While doing this, I got a question if you know the answer.

If I start vivado project, the project of pynq is based on xc7z020clg484-1, which should actually be 400 as the board says.

I connected the output signal that controls each modules(load, store, compute, gemm) to 4 leds and checked out that they(the control signals) are given but, I had to change the Project part to xc7z020clg400 to set the led output. And it works fine except, could not finish the work.

In other words, the last instruction which is FINISH does not work and the workflow can’t come back to my host side. I had to manually turn off PYNQ board power and crash it to stop.

I thought the only change I made that caused this fault was change of project part. So I think that might have caused the problem.

Do you know why it is set to a different one from PYNQ-Z1 board FPGA?

In my experience, I used xc7z020clg484-1 as the project is defined.

Changing the core into xc7z020clg400 might not be a solution.

I’m not sure about control signals since modules (load, compute, store) decodes whatever it’s in their queue.

In my opinion, you should connect LEDs when the command queues give data to the modules.

Do you have xc7z020clg484-1 FPGA on your pynq board?

Because mine has xc7z020clg400 on my board.

Thats why I was asking.

Also thanks for your advise that I should connect LEDs when modules take data from queue,

I just AND ed the axi control signals out of PS part that controls PL part in short. Do you think that might have caused the problem? All the modules (load, store, compute, gemm) did work and I could see it by the LEDs being turned on. It’s just that FINISH work did not work well.

I’m so happy I have someone to talk about this :slight_smile: thank you so much for replying

Seems like PYNQ-z1 has two version regarding SoCs, Zynq 7000 and Zynq 7020.

It will be matter of how did you exchanged xc7z020clg484-1 to xc7z020clg400.

How did you applied your core? (e.g., build a new project, replaced xc7z020clg484-1 to xc7z020clg400)

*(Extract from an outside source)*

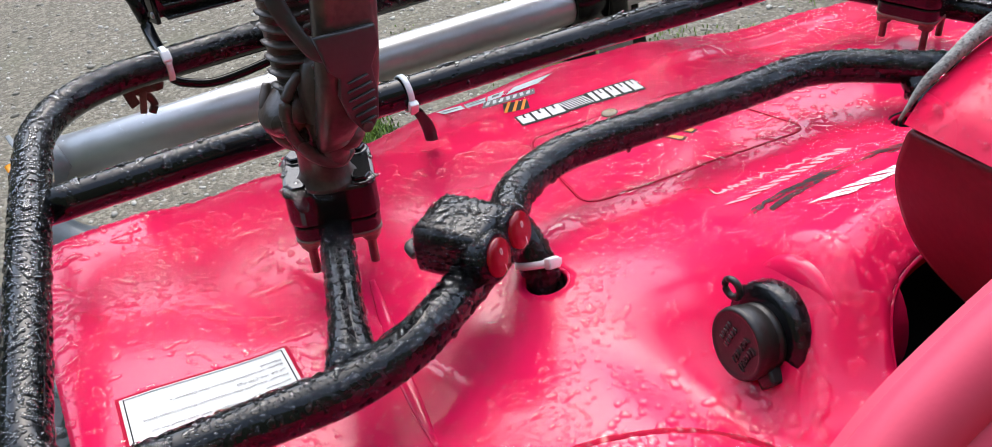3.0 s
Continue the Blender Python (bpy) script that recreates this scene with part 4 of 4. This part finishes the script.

FINISH cmd is decoded by COMPUTE module.

There is a certain bit that represents status like followings.

#define VTA_OPCODE_LOAD 0
#define VTA_OPCODE_STORE 1
#define VTA_OPCODE_GEMM 2 
#define VTA_OPCODE_FINISH 3
#define VTA_OPCODE_ALU 4

You better first check whether that bit shows up!

-Jake

1 Like

Hi Jake and KJK,

I am currently looking at tracing the time it takes for the data to reach the fetch, load, and compute module, Can you please support with the best approach for this?

Hi there.

It’s been quite a while I have worked on it, I will tell you based on what I remember.

Since VTA is made using HLS, I have looked at how HLS translates the VTA and makes those Verilog files.

Using that information, I have put debug flags on that Verilog file synthesized by HLS.

Since the Pynq-Z1 had so limited resources, I have ported into ZCU104 to do so.